## BEGIN

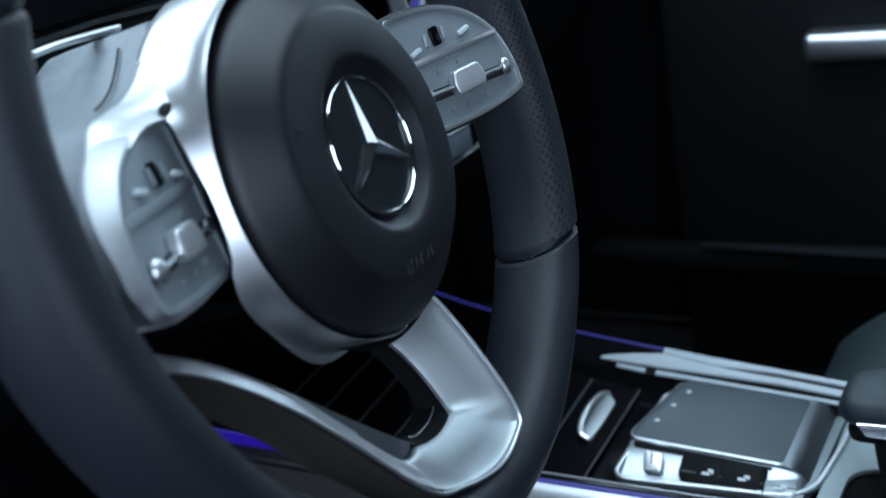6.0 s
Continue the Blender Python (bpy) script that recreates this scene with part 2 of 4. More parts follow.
def tube(points, a, b=None, n=16, upward=(0, 0, 1), power=2.0, closed=False, taper=None):
    """a closed tube along points; a across, b along the upward side"""
    pts = [Vector(q) for q in points]
    rows = []
    for i, c in enumerate(pts):
        nx = pts[(i + 1) % len(pts)] if closed or i < len(pts) - 1 else pts[i]
        pv = pts[i - 1] if closed or i > 0 else pts[i]
        d = (nx - pv).normalized()
        s = d.cross(Vector(upward)).normalized()
        u = s.cross(d).normalized()
        k = taper(i / (len(pts) - 1)) if taper else 1.0
        rows.append(ring_of(c, s, u, a * k, (b or a) * k, n, power))
    return sheet(rows, close_u=closed, close_v=True, caps=not closed)


def revolve(profile, n=96, a0=0.0, a1=360.0):
    """spins a profile of (radius, y) about the y axis"""
    full = abs(a1 - a0) >= 360
    k = n if full else n + 1
    rows = []
    for i in range(k):
        w = radians(a0 + (a1 - a0) * i / n)
        rows.append([Vector((r * math.cos(w), y, r * math.sin(w))) for r, y in profile])
    return sheet(rows, close_u=full)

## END

Return the listing above in full and without alteration, excluding its pictures.

▸ **Correct result**
6.0 s
Continue the Blender Python (bpy) script that recreates this scene with part 2 of 4. More parts follow.
def tube(points, a, b=None, n=16, upward=(0, 0, 1), power=2.0, closed=False, taper=None):
    """a closed tube along points; a across, b along the upward side"""
    pts = [Vector(q) for q in points]
    rows = []
    for i, c in enumerate(pts):
        nx = pts[(i + 1) % len(pts)] if closed or i < len(pts) - 1 else pts[i]
        pv = pts[i - 1] if closed or i > 0 else pts[i]
        d = (nx - pv).normalized()
        s = d.cross(Vector(upward)).normalized()
        u = s.cross(d).normalized()
        k = taper(i / (len(pts) - 1)) if taper else 1.0
        rows.append(ring_of(c, s, u, a * k, (b or a) * k, n, power))
    return sheet(rows, close_u=closed, close_v=True, caps=not closed)


def revolve(profile, n=96, a0=0.0, a1=360.0):
    """spins a profile of (radius, y) about the y axis"""
    full = abs(a1 - a0) >= 360
    k = n if full else n + 1
    rows = []
    for i in range(k):
        w = radians(a0 + (a1 - a0) * i / n)
        rows.append([Vector((r * math.cos(w), y, r * math.sin(w))) for r, y in profile])
    return sheet(rows, close_u=full)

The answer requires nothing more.